Je ne savais pas trop dans quel genre de livre j’allais atterrir, je savais juste que le titre me plaisait ! Parfois, il n’en faut pas plus, pour succomber. Et puis cette couverture avec ce portrait, ces jeux d’ombres et de lumières… On croit deviner, mais on est loin du compte…
Tout débute avec le mal-être de Paul, mal dans sa vie, mal dans sa peau, mal dans ce corps qu’il considère comme une trahison à sa beauté intérieure et à la bonté dont il se croit doté. Une certaine maladresse émane de lui, le rendant touchant… La vie ne lui a pas fait de cadeaux, il est moche ! Il n’a aucune confiance en lui, il ne tire pas satisfaction de son boulot. En bref, il n’a rien pour plaire… Il a été un bouc émissaire, toute son enfance et la blessure est profonde, très profonde, tellement profonde qu’elle est caverneuse et l’habite, lui parle, le rabroue, par des petites phrases en italique, pour peu à peu, créer un chiisme entre sa conscience et la réalité..
Au début, je pensais passer un moment de lecture opposant laideur et beauté avec tout ce que cela peut engendrer comme déconfiture… Un peu comme la vie… Le moche n’a pas sa place dans nos sociétés… Faites place à la beauté physique qui supplante largement celle du cœur.
Pourtant…
Mais Paul va se révéler, Paul va éclore tel une fleur… Mais une fleur empoisonnée. Paul bascule dans cette espèce de revanche qu’on certaines personnes meurtries, il écrase, malaxe, jubile, veut faire mal, comme il a eu mal.
Sa rencontre avec sa voisine, dont il tombe éperdument amoureux, du moins le croit-il, et sa déconvenue, vont révéler sa noirceur, ses turpitudes, ses doutes. Mais les doutes, il les balaie, il n’a pas le temps de douter.
Il est déjà sur une proie…Tel un prédateur, il fonce sur Angélique, sa nouvelle collègue. La nana qui n’a pas confiance en elle, qui déteste ses rondeurs…
L’auteure dont c’est le premier roman, avec cette plume magique dont peu sont dotées, distille les ingrédients avec parcimonie, pour démontrer que Paul est un bon gars, mais un gars qui n’a pas de chance… Avec une plume d’une rare maîtrise, des phrases courtes, elle rend Paul sympathique. On en viendrait à le plaindre. Il devient attachant.

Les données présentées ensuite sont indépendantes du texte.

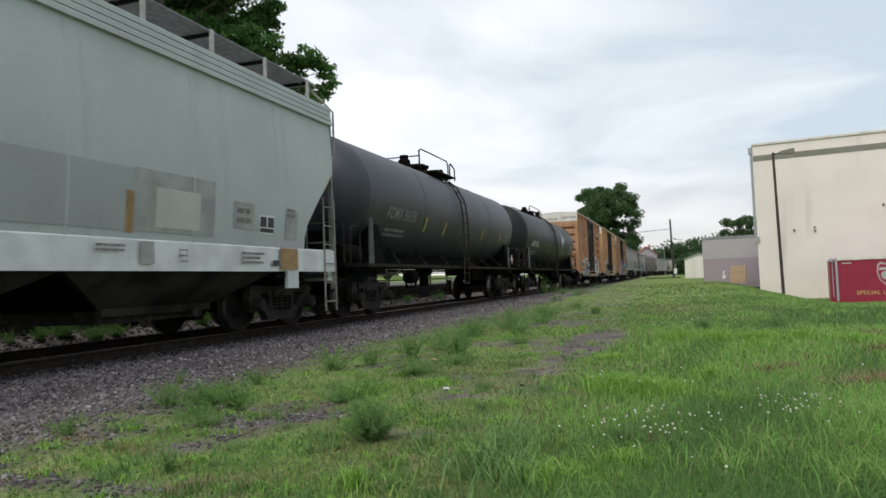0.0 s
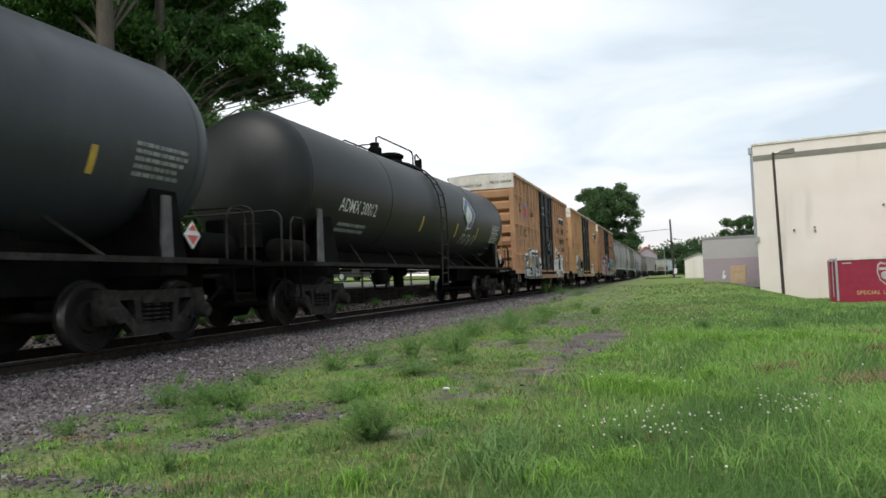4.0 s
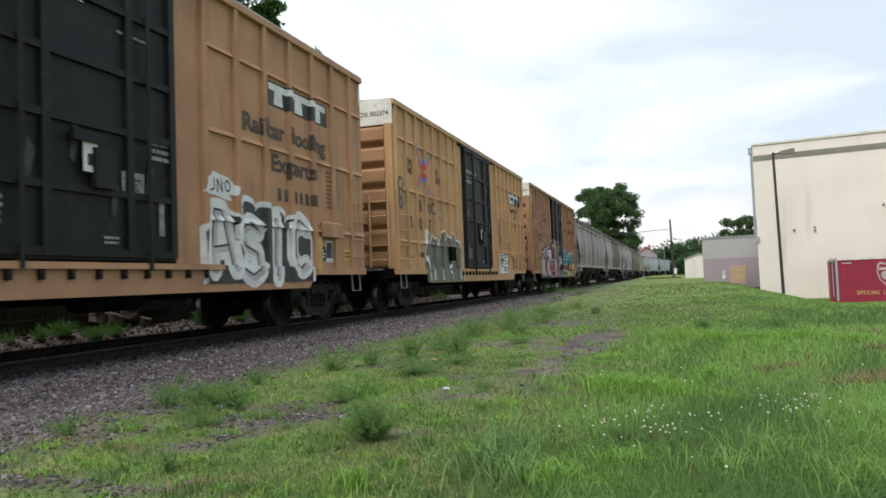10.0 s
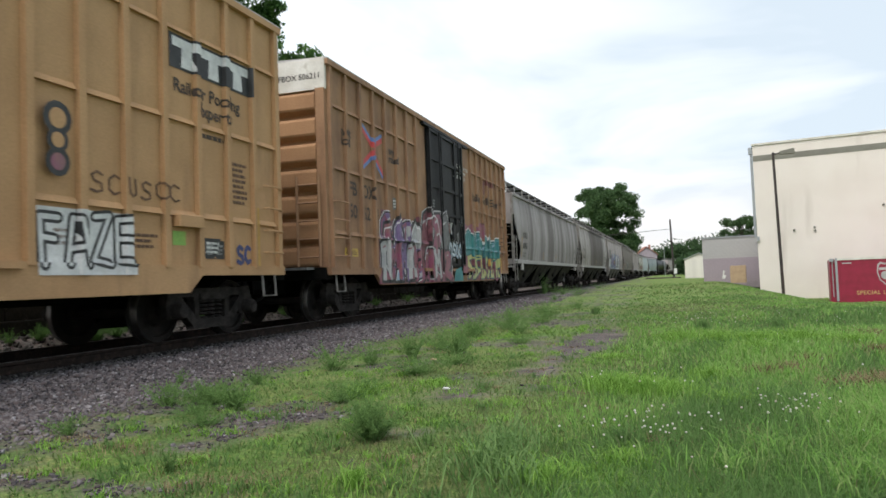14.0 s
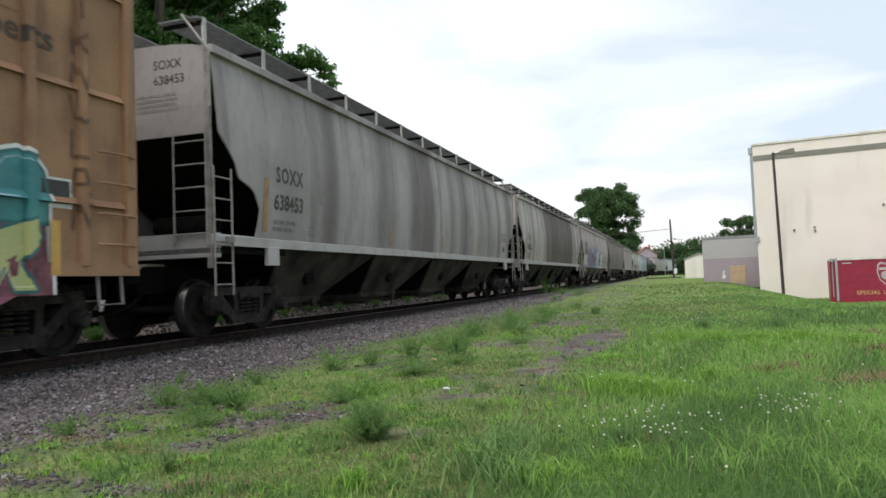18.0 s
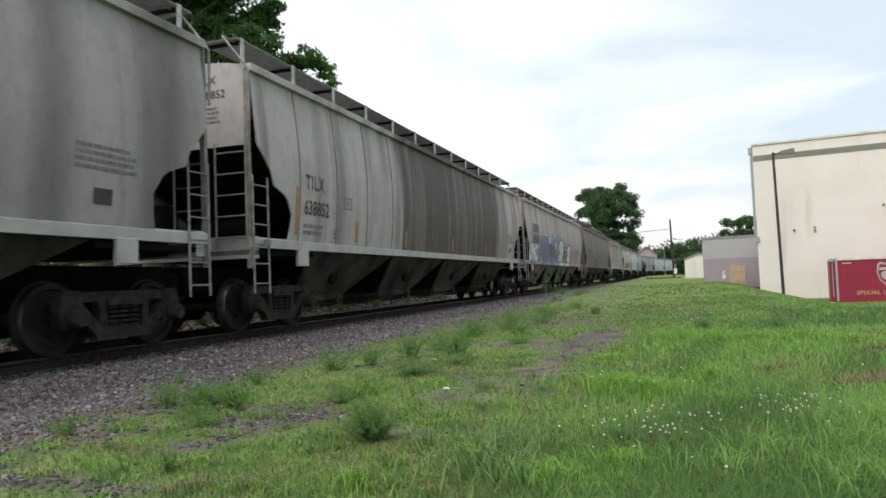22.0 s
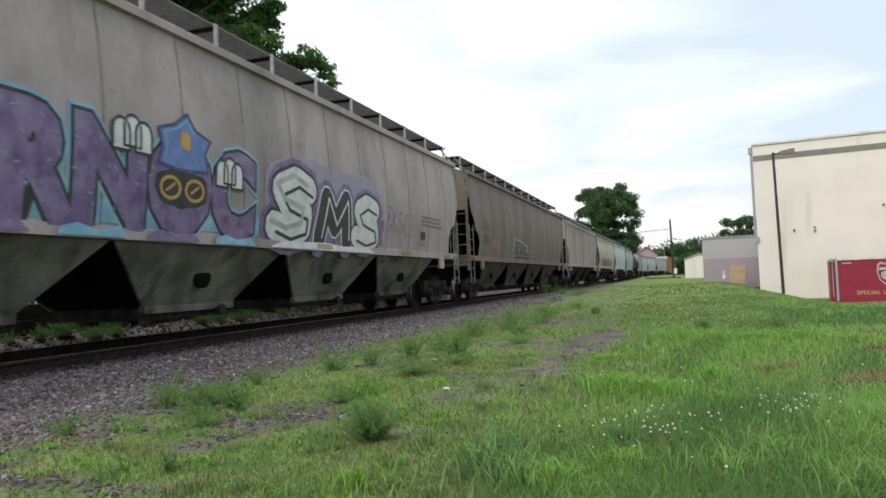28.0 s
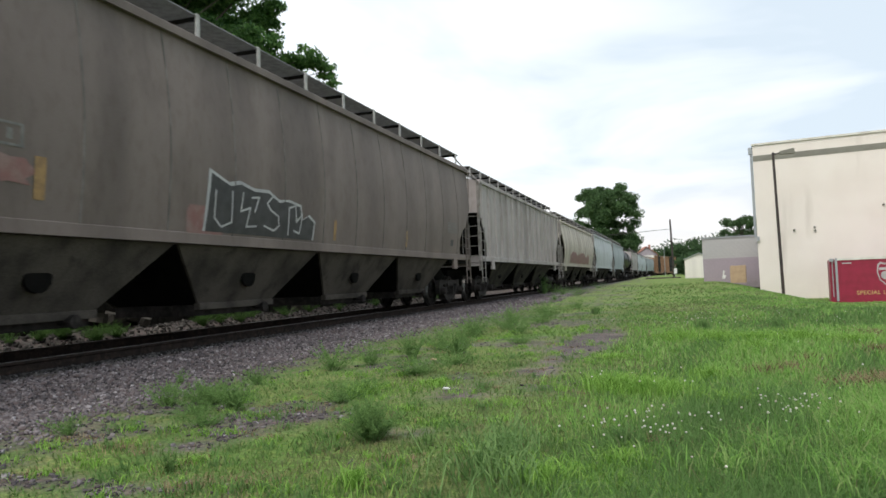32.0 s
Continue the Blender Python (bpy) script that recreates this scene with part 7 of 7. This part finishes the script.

Le lecteur devient la proie, au même titre que Paul aura la sienne.
Et c’est là une grande qualité dans la construction du récit. Les choses ne sont ni toutes noires, ni toutes blanches. Toute la palette des gris est présente. L’angle pris s’appuie sur une construction psychologique fine de la violence et de ce qu’elle peut engendrer. On a très souvent de l’empathie pour la victime, mais le bourreau, est détesté, honni, on aimerait le trucider… Pourtant, même si le thème de la violence conjugale est central, l’auteure met aussi l’accent sur une partie de son origine. Alors, oui, certains peuvent trouver cela stéréotypé, mais si l’on connaît un peu le sujet, c’est la vérité. Un enfant maltraité, sera un adulte maltraitant. Oui, certaines personnes ne basculent pas, mais il y a autant de degrés de résilience qu’il y a de personnes. Tout est une question d’acquis et d’inné et nous ne sommes pas égaux.
À travers la parole de l’homme violent, la littérature blanche, n’a jamais été aussi noire, avec ce mécanisme de la violence décortiqué, pour comprendre, mais sans jamais l’excuser.